Could you write out the opening lines of the data, word for word, stopping after the line that contains "# ---- stonework"?

☆ ☆ ☆ ☆ ☆ ☆ ☆

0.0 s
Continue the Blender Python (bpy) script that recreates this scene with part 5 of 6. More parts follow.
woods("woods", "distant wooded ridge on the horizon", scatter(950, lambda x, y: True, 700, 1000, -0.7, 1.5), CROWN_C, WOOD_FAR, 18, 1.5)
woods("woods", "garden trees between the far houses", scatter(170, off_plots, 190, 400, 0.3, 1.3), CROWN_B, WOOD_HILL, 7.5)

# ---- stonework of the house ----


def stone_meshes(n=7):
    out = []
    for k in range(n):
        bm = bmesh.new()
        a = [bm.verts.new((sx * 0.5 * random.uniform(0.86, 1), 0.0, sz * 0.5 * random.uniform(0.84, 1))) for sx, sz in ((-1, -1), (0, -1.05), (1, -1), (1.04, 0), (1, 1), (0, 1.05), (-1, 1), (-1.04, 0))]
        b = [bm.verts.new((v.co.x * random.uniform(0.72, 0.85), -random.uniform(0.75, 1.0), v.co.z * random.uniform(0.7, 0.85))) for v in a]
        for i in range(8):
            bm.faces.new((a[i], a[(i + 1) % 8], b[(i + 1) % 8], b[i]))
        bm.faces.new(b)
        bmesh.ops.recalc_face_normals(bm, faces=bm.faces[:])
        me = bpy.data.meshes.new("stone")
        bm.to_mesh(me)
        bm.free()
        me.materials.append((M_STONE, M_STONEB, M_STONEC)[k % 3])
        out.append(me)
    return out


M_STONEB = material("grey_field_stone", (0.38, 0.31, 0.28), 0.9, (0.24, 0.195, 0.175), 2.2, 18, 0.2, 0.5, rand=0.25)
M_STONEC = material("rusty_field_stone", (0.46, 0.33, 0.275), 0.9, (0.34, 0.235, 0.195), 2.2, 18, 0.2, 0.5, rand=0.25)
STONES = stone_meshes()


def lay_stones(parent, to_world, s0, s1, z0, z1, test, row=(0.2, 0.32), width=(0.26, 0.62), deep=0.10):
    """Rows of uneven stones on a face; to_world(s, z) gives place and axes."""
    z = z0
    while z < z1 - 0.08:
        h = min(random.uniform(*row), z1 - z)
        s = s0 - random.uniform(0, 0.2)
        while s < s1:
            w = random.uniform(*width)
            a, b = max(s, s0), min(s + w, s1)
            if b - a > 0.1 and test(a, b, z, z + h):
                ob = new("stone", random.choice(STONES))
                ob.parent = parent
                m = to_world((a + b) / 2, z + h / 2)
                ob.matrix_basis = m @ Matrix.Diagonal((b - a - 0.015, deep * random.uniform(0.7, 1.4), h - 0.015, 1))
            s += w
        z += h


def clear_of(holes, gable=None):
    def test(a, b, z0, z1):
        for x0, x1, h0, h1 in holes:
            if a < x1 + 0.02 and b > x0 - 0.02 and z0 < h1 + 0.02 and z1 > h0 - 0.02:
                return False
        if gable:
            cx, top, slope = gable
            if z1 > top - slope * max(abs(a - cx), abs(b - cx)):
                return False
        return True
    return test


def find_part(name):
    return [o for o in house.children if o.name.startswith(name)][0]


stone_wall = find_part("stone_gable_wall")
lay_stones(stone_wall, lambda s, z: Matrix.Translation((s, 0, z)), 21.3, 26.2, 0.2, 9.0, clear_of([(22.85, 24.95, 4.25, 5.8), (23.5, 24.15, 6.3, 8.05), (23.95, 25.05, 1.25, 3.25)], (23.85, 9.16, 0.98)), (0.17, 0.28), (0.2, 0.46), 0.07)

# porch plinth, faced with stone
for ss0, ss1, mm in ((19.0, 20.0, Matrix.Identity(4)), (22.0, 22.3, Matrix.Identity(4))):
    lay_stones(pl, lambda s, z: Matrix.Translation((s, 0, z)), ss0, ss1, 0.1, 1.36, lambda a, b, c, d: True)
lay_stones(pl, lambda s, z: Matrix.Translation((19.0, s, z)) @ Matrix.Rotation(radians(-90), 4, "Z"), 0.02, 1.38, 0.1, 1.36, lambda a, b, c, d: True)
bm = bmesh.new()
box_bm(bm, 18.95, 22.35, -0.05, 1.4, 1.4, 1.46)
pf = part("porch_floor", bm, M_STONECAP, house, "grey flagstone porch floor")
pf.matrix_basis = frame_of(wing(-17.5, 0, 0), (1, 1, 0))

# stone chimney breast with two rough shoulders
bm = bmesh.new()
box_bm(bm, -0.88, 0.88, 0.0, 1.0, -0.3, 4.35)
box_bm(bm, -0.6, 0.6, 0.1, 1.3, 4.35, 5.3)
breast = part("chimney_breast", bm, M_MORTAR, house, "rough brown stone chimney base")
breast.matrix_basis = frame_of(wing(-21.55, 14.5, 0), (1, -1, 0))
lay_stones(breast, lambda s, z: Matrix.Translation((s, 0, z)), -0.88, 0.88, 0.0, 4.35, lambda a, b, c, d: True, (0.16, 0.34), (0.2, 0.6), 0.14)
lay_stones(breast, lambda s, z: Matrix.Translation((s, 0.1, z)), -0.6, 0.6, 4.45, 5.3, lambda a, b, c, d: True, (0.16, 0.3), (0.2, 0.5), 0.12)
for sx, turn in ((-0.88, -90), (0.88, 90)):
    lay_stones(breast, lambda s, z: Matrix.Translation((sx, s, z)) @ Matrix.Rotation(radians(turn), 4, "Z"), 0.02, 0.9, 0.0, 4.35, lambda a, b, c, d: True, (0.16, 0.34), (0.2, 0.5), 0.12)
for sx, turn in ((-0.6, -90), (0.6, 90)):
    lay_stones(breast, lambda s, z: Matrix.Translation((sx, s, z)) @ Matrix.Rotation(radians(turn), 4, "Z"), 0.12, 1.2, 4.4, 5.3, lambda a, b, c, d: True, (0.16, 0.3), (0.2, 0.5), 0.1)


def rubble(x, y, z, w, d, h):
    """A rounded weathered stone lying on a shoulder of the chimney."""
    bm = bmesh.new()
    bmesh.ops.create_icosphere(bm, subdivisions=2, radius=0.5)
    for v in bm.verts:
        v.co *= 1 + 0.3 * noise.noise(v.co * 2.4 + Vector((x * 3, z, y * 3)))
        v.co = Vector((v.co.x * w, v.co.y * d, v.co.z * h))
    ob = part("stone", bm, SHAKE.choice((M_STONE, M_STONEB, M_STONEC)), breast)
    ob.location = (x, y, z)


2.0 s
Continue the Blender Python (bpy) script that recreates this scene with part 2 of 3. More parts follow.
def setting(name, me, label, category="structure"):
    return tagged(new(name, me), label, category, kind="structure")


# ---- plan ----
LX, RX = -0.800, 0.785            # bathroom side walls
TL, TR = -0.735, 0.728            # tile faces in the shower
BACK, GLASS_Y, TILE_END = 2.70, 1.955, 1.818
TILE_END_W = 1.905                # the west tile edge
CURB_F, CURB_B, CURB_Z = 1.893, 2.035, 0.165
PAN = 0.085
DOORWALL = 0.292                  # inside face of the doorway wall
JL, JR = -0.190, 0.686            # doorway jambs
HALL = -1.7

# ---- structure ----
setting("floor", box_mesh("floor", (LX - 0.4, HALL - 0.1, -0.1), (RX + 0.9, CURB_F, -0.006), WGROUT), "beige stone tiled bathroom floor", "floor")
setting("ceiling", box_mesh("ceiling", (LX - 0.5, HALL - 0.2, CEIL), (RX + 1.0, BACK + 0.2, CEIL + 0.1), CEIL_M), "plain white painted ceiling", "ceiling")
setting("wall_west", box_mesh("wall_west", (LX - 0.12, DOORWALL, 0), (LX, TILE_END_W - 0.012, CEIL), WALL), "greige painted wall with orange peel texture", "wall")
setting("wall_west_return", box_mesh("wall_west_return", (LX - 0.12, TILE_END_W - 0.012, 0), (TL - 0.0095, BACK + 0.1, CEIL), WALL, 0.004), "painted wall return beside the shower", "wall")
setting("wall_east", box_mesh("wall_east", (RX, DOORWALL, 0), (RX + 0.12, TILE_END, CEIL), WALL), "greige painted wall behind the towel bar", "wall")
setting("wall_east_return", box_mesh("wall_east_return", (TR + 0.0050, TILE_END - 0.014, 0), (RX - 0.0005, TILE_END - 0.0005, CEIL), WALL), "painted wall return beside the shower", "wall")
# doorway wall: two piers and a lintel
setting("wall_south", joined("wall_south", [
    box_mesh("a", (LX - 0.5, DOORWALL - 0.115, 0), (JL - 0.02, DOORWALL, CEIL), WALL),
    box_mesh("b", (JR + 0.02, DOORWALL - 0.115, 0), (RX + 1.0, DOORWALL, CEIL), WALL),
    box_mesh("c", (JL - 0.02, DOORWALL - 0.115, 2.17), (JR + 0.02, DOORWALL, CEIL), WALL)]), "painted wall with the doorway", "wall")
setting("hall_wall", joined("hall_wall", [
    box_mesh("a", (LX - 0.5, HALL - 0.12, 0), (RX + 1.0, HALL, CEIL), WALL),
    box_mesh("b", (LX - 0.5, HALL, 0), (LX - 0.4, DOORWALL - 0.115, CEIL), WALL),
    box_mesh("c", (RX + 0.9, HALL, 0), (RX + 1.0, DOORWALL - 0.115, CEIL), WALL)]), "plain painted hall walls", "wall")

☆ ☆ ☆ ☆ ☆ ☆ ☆

_Expected answer_
0.0 s
Continue the Blender Python (bpy) script that recreates this scene with part 5 of 6. More parts follow.
woods("woods", "distant wooded ridge on the horizon", scatter(950, lambda x, y: True, 700, 1000, -0.7, 1.5), CROWN_C, WOOD_FAR, 18, 1.5)
woods("woods", "garden trees between the far houses", scatter(170, off_plots, 190, 400, 0.3, 1.3), CROWN_B, WOOD_HILL, 7.5)

# ---- stonework of the house ----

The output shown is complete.